Enfim, em 2023, a vez dela, a delegada Alícia – No dia 9 de fevereiro, às 15h30, Iranduba e Parintins se enfrentaram, em jogo válido pela quarta rodada do Campeonato Amazonense de Futebol Profissional Série A 2023 e, esse dia, hora, local e todos os presentes naquela tarde chuvosa de domingo, no estádio Carlos Zamith, testemunharam muito mais que o placar de 1 a 0 para o Tourão, viram a FAF apresentar a primeira mulher delegada de um jogo de futebol profissional na história do Amazonas, Alícia Rodrigues Marinho é o nome dela.

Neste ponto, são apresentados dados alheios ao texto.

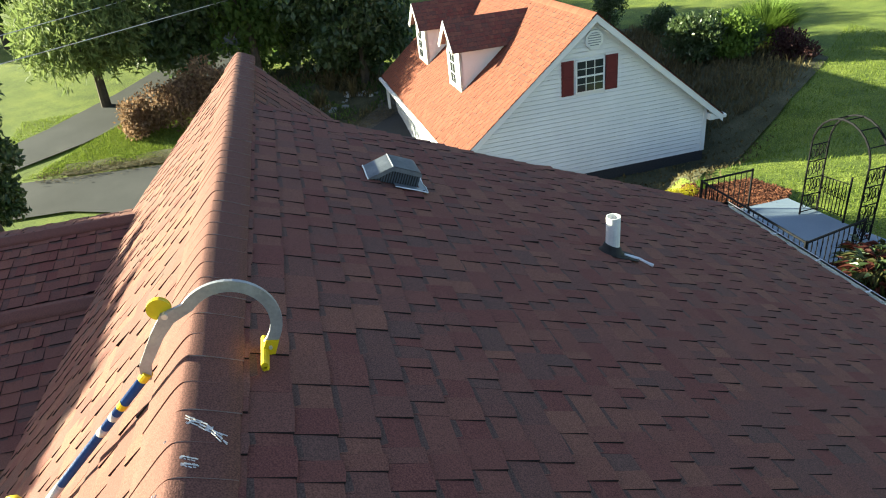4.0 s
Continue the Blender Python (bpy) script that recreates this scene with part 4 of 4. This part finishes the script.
def dry_wall(label, line, z0, z1, seed, lean=0.1, size=0.2):
    """A dry-stacked wall of flat stones along a line of plan points."""
    w = thing("dry_stone_wall", label, "stone wall", group="dry stone walls")
    rnd = random.Random(seed)
    z = z0
    while z < z1(0.5) + 0.1:
        for (x0, y0), (x1, y1) in zip(line, line[1:]):
            a, b = Vector((x0, y0)), Vector((x1, y1))
            L = (b - a).length
            out = Vector(((b - a).y, -(b - a).x)).normalized()
            u = rnd.uniform(-0.1, 0.05)
            while u < L:
                s = size * rnd.uniform(0.7, 1.5)
                t = min(1, max(0, u / L))
                if z < z1(t):
                    h = rnd.uniform(0.02, 0.045)
                    p = a.lerp(b, t) - out * (lean * (z - z0) + rnd.uniform(-0.06, 0.06))
                    ob = new("stone", rnd.choice(SLABS))
                    ob.matrix_basis = Matrix.LocRotScale((p.x, p.y, z + rnd.uniform(-0.015, 0.015)), Euler((rnd.uniform(-0.16, 0.16), rnd.uniform(-0.16, 0.16), rnd.uniform(0, 6.3))),
                                                         (s * rnd.uniform(1.0, 1.5), s * rnd.uniform(0.8, 1.2), h))
                    ob.parent = w
                u += s * 0.85
        z += 0.036
    return w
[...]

Ao lado do quinteto de arbitragem e do amigo e incentivador, Thiago Durante, ela relembra cada detalhe daquele inesquecível dia.

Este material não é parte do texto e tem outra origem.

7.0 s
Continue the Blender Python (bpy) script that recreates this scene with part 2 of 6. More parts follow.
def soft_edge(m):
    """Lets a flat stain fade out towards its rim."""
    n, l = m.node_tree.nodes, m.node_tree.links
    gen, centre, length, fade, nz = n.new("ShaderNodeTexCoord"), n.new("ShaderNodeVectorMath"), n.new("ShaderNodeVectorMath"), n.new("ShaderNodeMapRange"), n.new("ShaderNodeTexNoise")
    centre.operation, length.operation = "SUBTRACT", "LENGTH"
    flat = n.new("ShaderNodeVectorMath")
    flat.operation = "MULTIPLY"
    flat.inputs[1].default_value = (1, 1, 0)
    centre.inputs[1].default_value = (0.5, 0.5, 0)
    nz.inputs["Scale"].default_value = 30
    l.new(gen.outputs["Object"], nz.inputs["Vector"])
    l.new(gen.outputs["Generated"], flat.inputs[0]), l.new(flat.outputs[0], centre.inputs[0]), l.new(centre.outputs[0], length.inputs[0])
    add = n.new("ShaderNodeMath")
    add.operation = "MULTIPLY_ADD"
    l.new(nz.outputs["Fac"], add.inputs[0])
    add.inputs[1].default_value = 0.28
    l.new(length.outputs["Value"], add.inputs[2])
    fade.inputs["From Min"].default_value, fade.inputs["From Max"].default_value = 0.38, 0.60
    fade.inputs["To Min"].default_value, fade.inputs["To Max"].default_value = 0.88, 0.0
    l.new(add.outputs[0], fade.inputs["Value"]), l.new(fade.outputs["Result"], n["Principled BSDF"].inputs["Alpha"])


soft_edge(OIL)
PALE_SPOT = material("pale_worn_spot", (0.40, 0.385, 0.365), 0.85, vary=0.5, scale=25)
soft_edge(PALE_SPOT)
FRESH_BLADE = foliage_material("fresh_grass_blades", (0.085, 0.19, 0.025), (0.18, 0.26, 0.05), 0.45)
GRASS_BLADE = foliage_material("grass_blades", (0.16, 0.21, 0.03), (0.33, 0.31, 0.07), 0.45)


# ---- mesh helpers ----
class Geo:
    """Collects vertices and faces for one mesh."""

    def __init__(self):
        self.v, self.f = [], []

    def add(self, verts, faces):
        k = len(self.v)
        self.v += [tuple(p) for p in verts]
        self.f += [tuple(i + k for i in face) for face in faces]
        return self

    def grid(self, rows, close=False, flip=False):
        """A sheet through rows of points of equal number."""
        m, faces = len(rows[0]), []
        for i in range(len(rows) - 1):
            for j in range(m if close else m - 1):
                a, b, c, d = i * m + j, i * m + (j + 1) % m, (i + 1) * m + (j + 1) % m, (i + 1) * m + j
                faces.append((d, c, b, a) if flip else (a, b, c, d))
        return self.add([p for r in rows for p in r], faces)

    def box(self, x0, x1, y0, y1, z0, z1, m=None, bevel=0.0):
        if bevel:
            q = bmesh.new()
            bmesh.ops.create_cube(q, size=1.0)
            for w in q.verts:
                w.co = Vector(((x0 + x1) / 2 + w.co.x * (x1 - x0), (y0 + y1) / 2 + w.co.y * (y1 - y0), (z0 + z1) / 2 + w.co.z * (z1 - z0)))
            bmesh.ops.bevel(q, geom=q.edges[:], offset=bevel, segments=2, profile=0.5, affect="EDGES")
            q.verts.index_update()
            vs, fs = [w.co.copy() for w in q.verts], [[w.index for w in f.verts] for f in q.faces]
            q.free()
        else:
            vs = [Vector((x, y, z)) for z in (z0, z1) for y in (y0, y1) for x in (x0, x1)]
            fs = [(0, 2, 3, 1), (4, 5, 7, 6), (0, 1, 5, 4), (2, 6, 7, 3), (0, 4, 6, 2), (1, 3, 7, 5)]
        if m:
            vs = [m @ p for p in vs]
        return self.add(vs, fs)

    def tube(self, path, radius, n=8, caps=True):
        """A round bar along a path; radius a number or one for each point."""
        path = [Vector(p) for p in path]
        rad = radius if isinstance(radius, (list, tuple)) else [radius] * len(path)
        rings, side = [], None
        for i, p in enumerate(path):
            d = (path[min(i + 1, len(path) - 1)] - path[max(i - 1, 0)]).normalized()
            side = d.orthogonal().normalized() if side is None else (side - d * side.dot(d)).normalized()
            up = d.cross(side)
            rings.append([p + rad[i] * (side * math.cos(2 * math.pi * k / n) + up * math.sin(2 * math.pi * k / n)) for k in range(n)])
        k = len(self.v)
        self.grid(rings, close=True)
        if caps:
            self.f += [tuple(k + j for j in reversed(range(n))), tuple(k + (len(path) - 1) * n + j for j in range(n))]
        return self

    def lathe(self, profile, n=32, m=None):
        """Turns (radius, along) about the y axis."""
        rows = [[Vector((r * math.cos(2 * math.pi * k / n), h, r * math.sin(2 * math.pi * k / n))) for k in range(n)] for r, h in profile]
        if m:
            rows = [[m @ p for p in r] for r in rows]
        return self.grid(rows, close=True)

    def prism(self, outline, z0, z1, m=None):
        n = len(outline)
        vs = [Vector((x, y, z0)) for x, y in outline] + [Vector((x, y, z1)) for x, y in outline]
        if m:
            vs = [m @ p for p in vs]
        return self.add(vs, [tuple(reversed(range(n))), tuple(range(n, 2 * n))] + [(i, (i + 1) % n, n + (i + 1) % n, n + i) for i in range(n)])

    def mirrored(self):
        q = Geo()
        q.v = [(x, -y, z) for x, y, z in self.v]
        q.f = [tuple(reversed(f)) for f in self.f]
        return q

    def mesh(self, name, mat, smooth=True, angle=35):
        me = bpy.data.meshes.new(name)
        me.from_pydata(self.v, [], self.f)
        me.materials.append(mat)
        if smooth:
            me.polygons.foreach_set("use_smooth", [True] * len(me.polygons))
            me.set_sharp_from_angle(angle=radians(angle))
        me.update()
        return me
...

“Sentimento é de gratidão, aos meus pais por me proporcionarem os melhores ensinamentos e, claro, a todos os que acreditaram em mim, no meu potencial, que depositarem a confiança nesta mulher, mesmo jovem e do interior, o que para muitos seria motivo de desconfiança, na FAF é orgulho e oportunidade. Para uma cabocla que chegou aqui, com o objetivo de crescer, esse momento significou muito. Jamais irei esquecer o que aconteceu naquele dia, desde o frio na barriga, ao tratamento respeitoso que recebi. Eu sei e sinto o peso dessa atitude. Espero que todas nós continuemos tendo chance de mostrar nosso potencial. É uma honra representar a todas nós”, destaca.
Lugar de mulher é no gramado, fora dele e onde ela quiser
A filha da jogadora de vôlei, Maria José e do engenheiro nato, João Marinho, que cresceu no quintal de casa, dividida entre uma quadra e um campo de futebol onde o pai praticava suas habilidades como goleiro, hoje é referência e serve de inspiração para outras mulheres. Ela desbravou um caminho nunca percorrido por uma amazonense. Enfrentou e ainda encara olhares e comentários machistas, mas, nem de longe pensa em desistir, pelo contrário, sonha ver cada dia mais mulheres nos estádios. Afinal, lugar de mulher é no gramado, fora dele e onde ela quiser.
“Todos os lugares são nossos, basta termos capacidade para isso. Ser a primeira delegada de um jogo profissional da história é realizador, mas também é difícil de descrever, pois lembro de quantas de nós sofreram opressão para que estivéssemos com liberdade hoje. Espero que todas continuemos nos realizando, fazendo sucesso, brilhando, mostrando nossos dons. Que possamos cada uma encontrar o seu lugar, onde tenha respeito, paz e felicidade”, finaliza, a menina de Eirunepé.